As I sat down at the teacher's desk and prepared to observe and learn, students turned their chairs to form groups and quickly got down to business. Most lab groups recognized that they needed to answer the question by using the equipment and collecting data. Two lab groups asked "what is the formula of butane?" knowing they could find the molar mass quite quickly if they knew the formula. These were good book students who wanted to succeed at this test without being good lab students. In answering their question, I lied and said "I didn't know the formula." I then redirected their attention to the need to use the equipment.

Not knowing the magnitude of the task before them, another lab group squandered their valuable time in off-task behaviors centered around their plans for winter break. It's almost as though the mention of a lab was an indicator of recess. I sometimes wonder how many of my students view lab as recess? Maybe I don't want to know. Eventually, this lab group realized that they needed to get going.

A couple of lab groups had logistical questions - "Should we write the procedure in our notebook?" "Do we each need to write the procedure down?" Students in this class are accustomed to using a lab notebook to report on their lab findings. They are provided a purpose (or a question), told how to use the equipment and given minimal directions. They must decide what data to collect and how to record it and what to report in a conclusion. (See The Laboratory for a further discussion of this strategy.) Today, I had given them a sheet of paper on which to report their results. They were clearly not comfortable with the departure from the norm.

After about five minutes of brainstorming, organizing, and squandering time, all groups seemed to be highly engaged in the task of determining the molar mass of butane. It always amazes me how much more invested students become when a laboratory activity is called a lab test. Perhaps it was that the mention of the word test elevates the importance of an activity in the students' minds.
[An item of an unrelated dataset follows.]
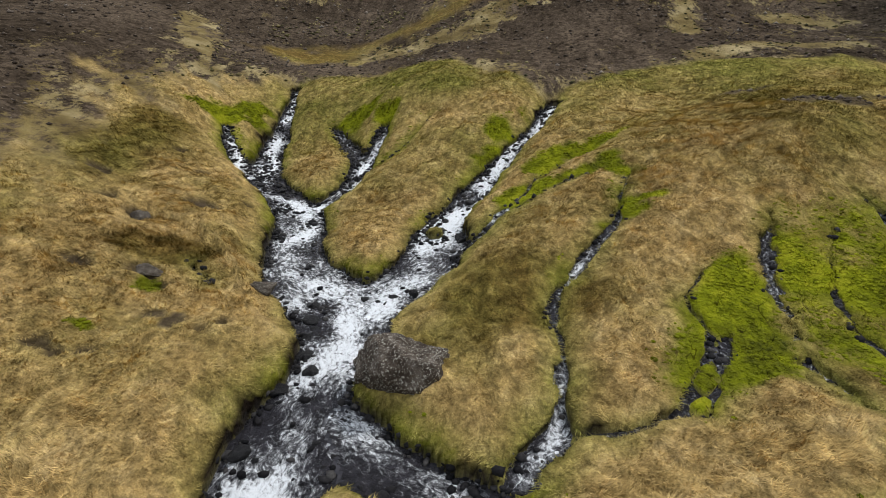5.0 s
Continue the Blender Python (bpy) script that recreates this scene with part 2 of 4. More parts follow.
    "rill_h": (0.4, 0.3, 0.5, [(30.6, 9.6, 0.0), (31.8, 8.0, 0.1), (32.0, 6.2, 0.2), (31.3, 4.4, 0.3), (30.4, 2.2, 0.4)]),
    "rill_i": (0.5, 0.1, 0.6, [(28.0, 5.8, 0.05), (27.4, 4.4, 0.14), (26.9, 3.0, 0.2), (26.4, 1.4, 0.28), (26.2, -0.2, 0.3)]),
    "rill_f": (0.25, 0.1, 0.4, [(18.1, 4.6, -0.02), (18.1, 1.2, 0.05), (18.9, -0.4, 0.07), (20.0, -1.8, 0.08)]),
    "pool_gully": (0.5, 0, 0.25, [(4.2, -21.75, 0.22), (4.5, -22.3, 0.52), (4.75, -23.2, 0.14), (5.2, -23.65, 0.2), (5.55, -24.3, 0.14), (5.3, -25.6, 0.08), (4.67, -26.7, 0.07), (4.2, -27.6, 0.08), (4.05, -28.3, 0.12), (4.4, -29.7, 0.09), (4.8, -31.2, 0.08)]),
    "bog_gully": (0.5, 0, 0.2, [(18, -27.6, 0.0), (16.4, -26.7, 0.0), (15.7, -26.1, 0.06), (14.7, -25.95, 0.14), (13.5, -26.2, 0.05), (12.1, -26.9, 0.05), (11.0, -27.9, 0.13), (10.4, -28.9, 0.11), (9.6, -29.8, 0.08), (9.3, -31.2, 0.07)]),
    "meadow_crack": (0.4, 0, 0.1, [(1.3, -27.4, 0.0), (1.55, -28.4, 0.07), (1.5, -29.4, 0.07), (1.7, -31.0, 0.06)]),
    "bank_crack": (0.3, 0, 0.1, [(-6.7, 2.2, -0.02), (-6.5, 1.75, 0.05), (-6.0, 1.5, 0.04), (-5.75, 1.1, 0.0)]),
    "slope_crack": (0.3, 0, 0.1, [(-3.9, -6.4, 0.0), (-4.3, -7.4, 0.05), (-4.55, -8.6, 0.04), (-4.7, -9.6, 0.0)]),
}


def curve_through(nodes, gap=0.1):
    """Points on a smooth line through the nodes, about gap apart."""
    p = np.array(nodes, float)
    p = np.vstack([2 * p[0] - p[1], p, 2 * p[-1] - p[-2]])
    out = []
    for i in range(1, len(p) - 2):
        n = max(2, int(np.linalg.norm(p[i + 1, :2] - p[i, :2]) / gap))
        u = np.linspace(0, 1, n, endpoint=False)[:, None]
        out.append(0.5 * (2 * p[i] + (p[i + 1] - p[i - 1]) * u + (2 * p[i - 1] - 5 * p[i] + 4 * p[i + 1] - p[i + 2]) * u**2
            + (3 * p[i] - p[i - 1] - 3 * p[i + 1] + p[i + 2]) * u**3))
    return np.vstack(out + [p[-2:-1]])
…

Or perhaps the fact that I provided a challenge without providing a procedure captivated students and drew them in. Perhaps the elevated level of engagement can be attributed to both factors. Either way, it does seem that the level of student investment in a lab task is proportional to the degree to which they must take charge of the details.
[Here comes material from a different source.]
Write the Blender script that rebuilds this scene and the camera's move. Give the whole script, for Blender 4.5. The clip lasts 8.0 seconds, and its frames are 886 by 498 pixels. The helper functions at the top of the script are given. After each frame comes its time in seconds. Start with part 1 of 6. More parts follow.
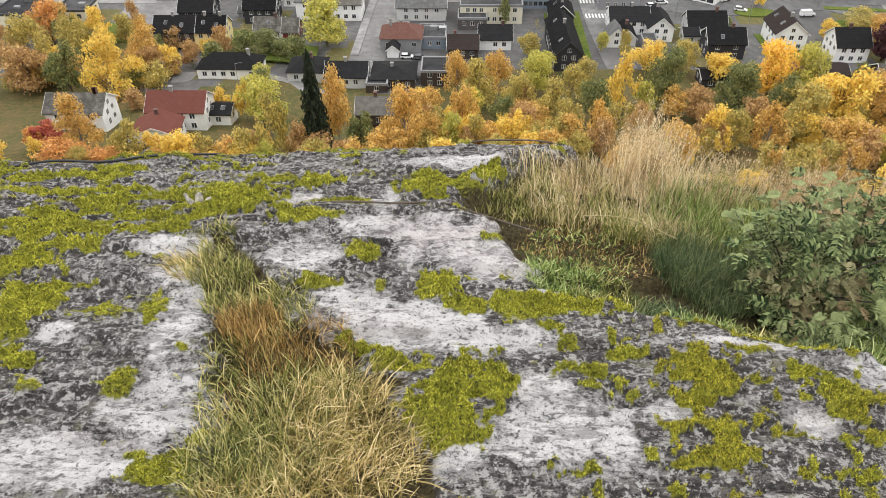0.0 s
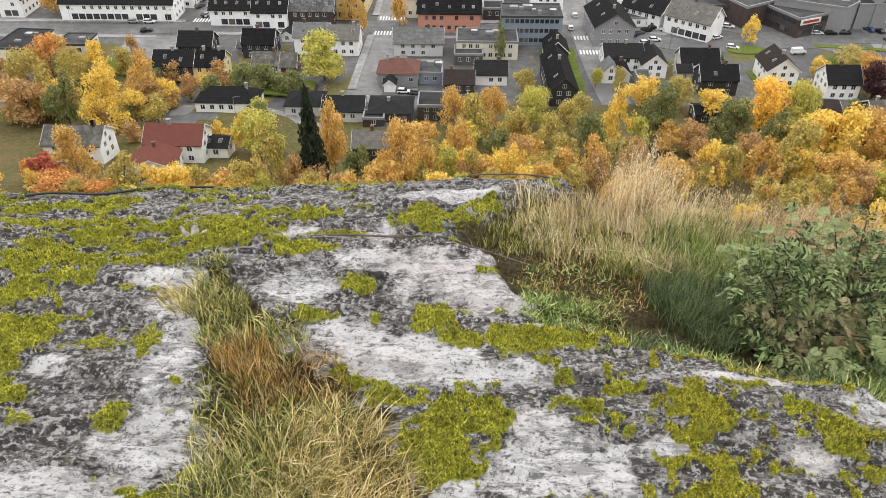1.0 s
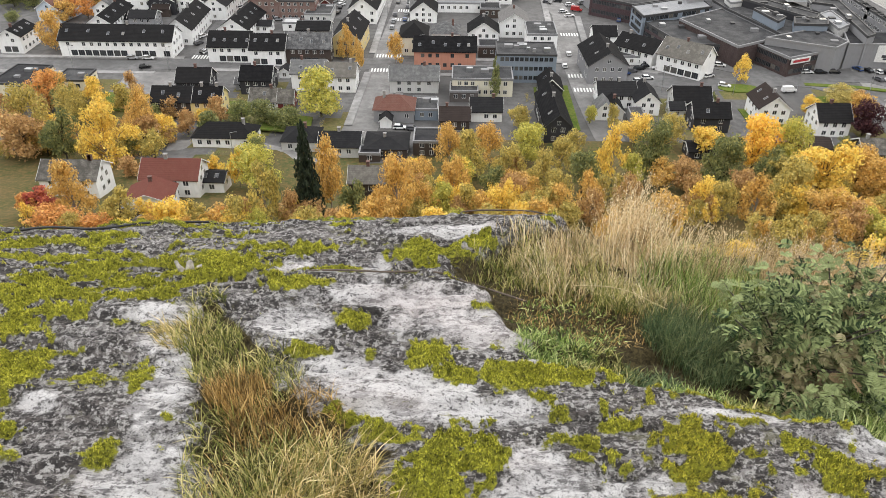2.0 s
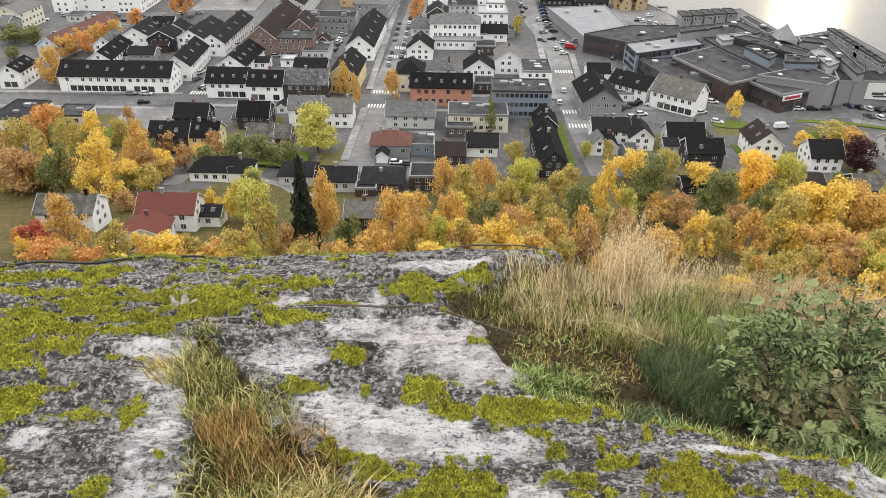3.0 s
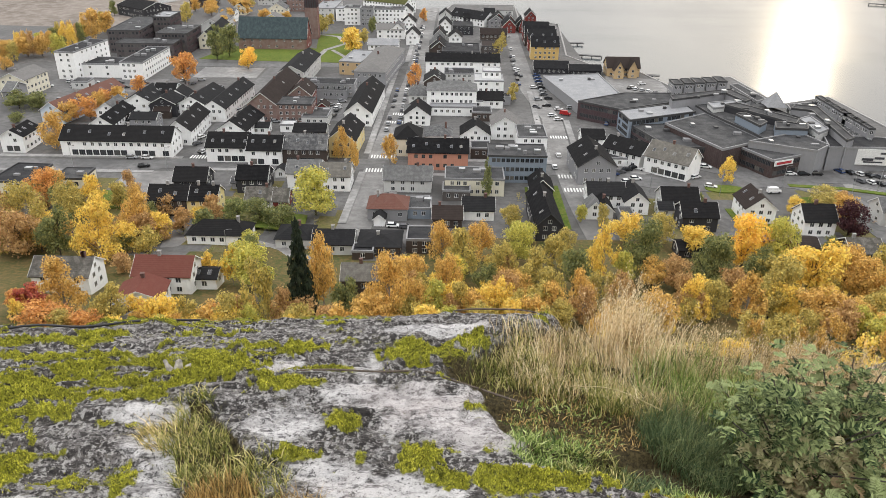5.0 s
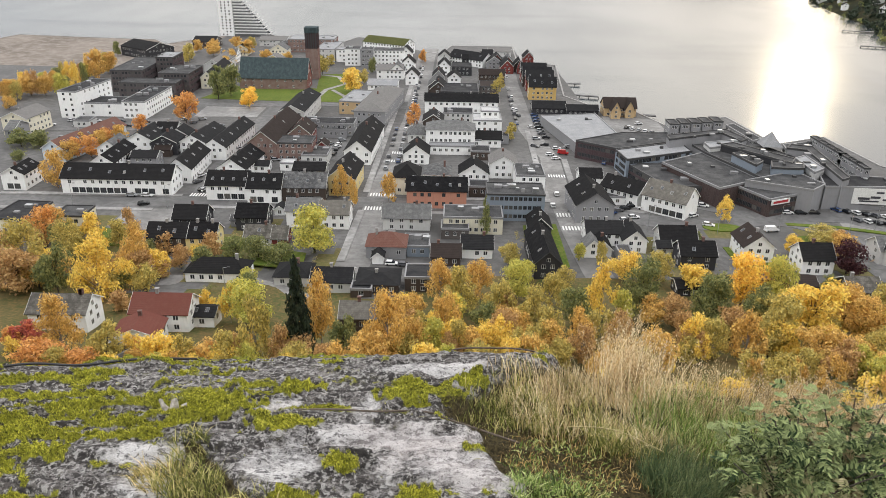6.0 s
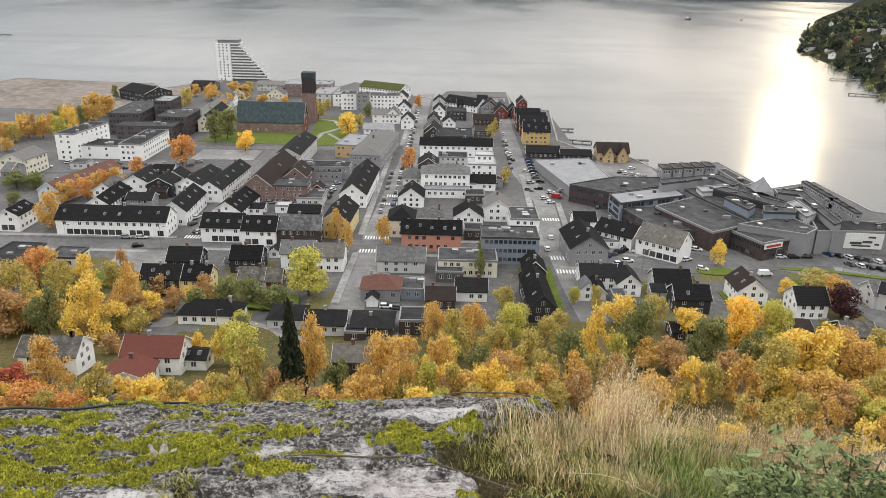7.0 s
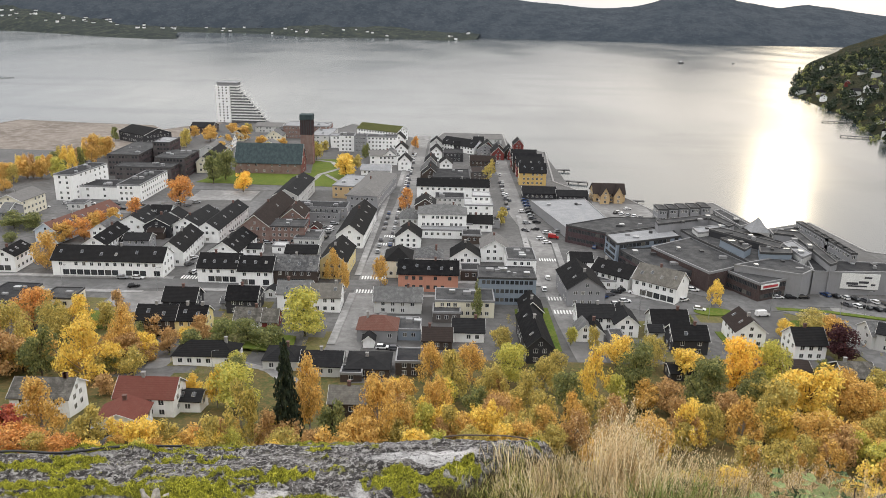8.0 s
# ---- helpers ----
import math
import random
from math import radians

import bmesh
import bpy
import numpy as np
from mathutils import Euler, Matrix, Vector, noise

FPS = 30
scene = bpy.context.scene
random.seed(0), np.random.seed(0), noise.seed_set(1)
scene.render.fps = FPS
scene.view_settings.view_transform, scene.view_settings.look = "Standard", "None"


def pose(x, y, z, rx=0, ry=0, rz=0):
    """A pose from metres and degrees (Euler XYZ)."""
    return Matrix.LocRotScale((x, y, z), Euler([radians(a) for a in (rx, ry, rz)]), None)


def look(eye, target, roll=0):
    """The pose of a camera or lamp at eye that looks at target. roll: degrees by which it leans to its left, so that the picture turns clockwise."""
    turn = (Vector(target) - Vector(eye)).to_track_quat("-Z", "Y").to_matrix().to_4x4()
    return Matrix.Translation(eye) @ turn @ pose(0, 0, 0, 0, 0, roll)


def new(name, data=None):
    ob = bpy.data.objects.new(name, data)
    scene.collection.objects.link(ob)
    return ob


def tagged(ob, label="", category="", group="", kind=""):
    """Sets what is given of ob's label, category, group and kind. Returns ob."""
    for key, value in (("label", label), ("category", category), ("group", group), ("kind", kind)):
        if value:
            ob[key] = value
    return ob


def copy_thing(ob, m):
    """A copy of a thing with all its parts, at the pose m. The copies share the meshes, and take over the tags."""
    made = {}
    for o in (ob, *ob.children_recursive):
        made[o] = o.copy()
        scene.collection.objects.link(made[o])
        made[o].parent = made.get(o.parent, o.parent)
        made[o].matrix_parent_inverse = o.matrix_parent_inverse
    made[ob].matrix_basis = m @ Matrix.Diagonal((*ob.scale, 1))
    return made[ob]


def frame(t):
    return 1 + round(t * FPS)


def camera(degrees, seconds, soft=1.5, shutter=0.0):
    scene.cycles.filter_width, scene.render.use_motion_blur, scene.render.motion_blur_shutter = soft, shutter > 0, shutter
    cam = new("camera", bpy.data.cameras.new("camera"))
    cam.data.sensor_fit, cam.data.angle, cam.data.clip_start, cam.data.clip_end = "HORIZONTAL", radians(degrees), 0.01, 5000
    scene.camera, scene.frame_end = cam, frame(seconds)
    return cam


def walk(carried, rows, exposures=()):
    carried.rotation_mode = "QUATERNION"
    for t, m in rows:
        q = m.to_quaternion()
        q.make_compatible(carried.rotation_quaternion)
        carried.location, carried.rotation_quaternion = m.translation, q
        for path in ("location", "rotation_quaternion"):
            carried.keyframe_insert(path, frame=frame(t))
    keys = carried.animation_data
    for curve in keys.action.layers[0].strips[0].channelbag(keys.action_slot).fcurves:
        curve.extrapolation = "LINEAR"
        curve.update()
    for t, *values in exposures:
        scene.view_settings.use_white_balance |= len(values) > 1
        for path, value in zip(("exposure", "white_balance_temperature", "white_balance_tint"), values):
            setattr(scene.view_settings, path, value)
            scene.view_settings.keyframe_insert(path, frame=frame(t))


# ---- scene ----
import itertools

cam = camera(61.34, 8.0, soft=0.8)
EYE = 100.0
# seconds, rise, turn about x, y, z in degrees: a phone tilted up over a boulder
ROWS = [
    (0.0, 0.0, 50.538, 0.391, 1.752),
    (0.5, 0.0012, 51.792, 0.176, 1.71),
    (1.0, 0.0025, 53.07, 0.021, 1.623),
    (1.5, 0.0037, 54.399, -0.156, 1.527),
    (3.0, 0.0075, 58.386, -0.529, 1.176),
    (3.5, 0.0088, 59.597, -0.618, 1.092),
    (4.0, 0.0100, 60.765, -0.677, 1.022),
    (4.5, 0.0113, 61.944, -0.706, 1.002),
    (6.0, 0.0150, 66.13, -0.868, 0.942),
    (6.5, 0.0162, 67.767, -1.023, 0.799),
    (7.0, 0.0175, 69.424, -1.203, 0.625),
    (7.5, 0.0187, 71.049, -1.265, 0.475),
    (8.0, 0.0200, 72.525, -1.288, 0.405),
]
walk(cam, [(t, pose(0, 0, EYE + up, rx, ry, rz)) for t, up, rx, ry, rz in ROWS], [(0.0, 0.84), (3.0, 0.79), (5.0, 0.73), (6.5, 0.65), (8.0, 0.60)])

# ---- light: a bright overcast sky, the sun low behind thin cloud over the fjord ----
SUN_AZ, SUN_EL = radians(24.5), radians(15)
world = bpy.data.worlds.new("sky")
scene.world = world
world.use_nodes = True
wn, wl = world.node_tree.nodes, world.node_tree.links
wn.clear()
w_out = wn.new("ShaderNodeOutputWorld")
w_bg = wn.new("ShaderNodeBackground")
w_sky = wn.new("ShaderNodeTexSky")
w_sky.sky_type, w_sky.sun_disc = "NISHITA", False
w_sky.sun_elevation, w_sky.sun_rotation = SUN_EL, SUN_AZ
w_sky.air_density, w_sky.dust_density = 1.0, 3.0
w_co = wn.new("ShaderNodeTexCoord")
w_map = wn.new("ShaderNodeMapping")
w_map.inputs["Scale"].default_value = (1.0, 1.0, 3.5)
w_noise = wn.new("ShaderNodeTexNoise")
w_noise.inputs["Scale"].default_value, w_noise.inputs["Detail"].default_value = 2.2, 6
w_ramp = wn.new("ShaderNodeValToRGB")
w_ramp.color_ramp.elements[0].position, w_ramp.color_ramp.elements[0].color = 0.3, (5.4, 5.7, 6.3, 1)
w_ramp.color_ramp.elements[1].position, w_ramp.color_ramp.elements[1].color = 0.7, (10.4, 10.0, 9.4, 1)
w_mix = wn.new("ShaderNodeMix")
w_mix.data_type = "RGBA"
w_mix.inputs["Factor"].default_value = 0.955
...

Being near the end of a unit on gas laws, lab groups quickly realized they could use the gas collection tubes at their tables to collect the gas. Some groups recognized that the gas collection tubes were calibrated to measure the volume of a gas and that this volume could be used to calculate the number of moles of the gas. For these groups, the crux of their problem was finding a way to determine the mass of this volume of gas. Trying to stay as much in the background as I could, I watched enthusiastically from my teacher desk as students tossed out and discussed ideas. It gave me a great sense of joy to hear the students talking science. After much deliberating over this question, one student called out "You've really thrown us for a loop on this one, Mr. H!" I sensed from his tone that he was somewhat enjoying the challenge.

After about ten minutes of brainstorming, leaders seemed to emerge in a few of the lab groups. It was at this point that the students' lab test turned into a lesson for the teacher. One of the leaders - I'll call him Jim - was a student who has one of the lower grades in the class. Jim, who is considerably better at laboratory-based work than at seat work or book work, knew exactly what to do. While one of the lab groups (populated by several of my better book students) was trying to figure out how to get the gas out of the lighter, Jim was enthusiastically explaining to his group how to collect the gas in the eudiometer tubes, calculate the moles from its volume, and determine its mass by measuring the mass of the lighter before and after the delivery of the gas. The procedure seemed quite self-evident to Jim. Yet it took a while for his peers (the better students in the class) to catch up with his train of thought. While Jim would likely be the last student to correctly solve a gas law problem, he was the first student to solve a gas lab problem. Thanks to Jim's leadership, his lab group was the first group to have the procedure approved, the first group to collect the data, and the first group to submit the lab report.

Jim's group finished the activity early and Jim served as the proud representative to submit his group's report. I commented to Jim that he did a great job. I was sincere when I told him that he was probably one of my best lab students. He wasn't surprised when I told him he was a lot better with hands on, manipulative tasks than he was at book stuff. He acknowledged his strength and commented on how surprised he was to see his higher performing peers try to collect the gas from the lighter by holding it over the open-end of the gas collecting tube. I mentioned that there was a big difference between being book smart and being rubber meets the road smart. He chuckled and agreed. And then I thought out loud "schools probably aren't very kind to those who are rubber meet the road smart but not book smart."

I've given that interchange much thought over the last couple of weeks. I've contemplated my own courses. Do the courses which I teach favor those who can solve gas law problems but have no clue on how to do a gas lab problems? Is my assessment scheme weighted such that those who are willing to do and can do the book work will earn earn considerably higher grades than those who are weak at the book work but able to rise to the challenge when the proverbial rubber meets the road? Do I over-emphasize students' knowledge and understanding of science at the expense of their ability to do science? Are my courses unkind to those who are rubber meet the road smart but not book smart? In reflecting on these questions, I am afraid I need to revisit my current mode of operation.

Of course this story is about a lab test performed in chemistry class, and as such may seem a bit out of place in a blog devoted to a discussion of physics laboratory work. Nonetheless, the events which happened in my chemistry class on that Thursday morning can happen in any science class - physics included. The lab test is a great tool for assessing students' ability to do science. Students need to have opportunity to plan an experiment. They need to be asking questions about how to collect data, what data to collect, how to manipulate the data once collected, how to analyze the results, and how to report on the results. These are the types of tasks which scientists must perform. These are the types of tasks that students should be engaged in. When students are engaged in these tasks, science changes from a noun to a verb. Students begin doing science. Books are good; book problems are instructive; but eventually, the rubber must meet the road.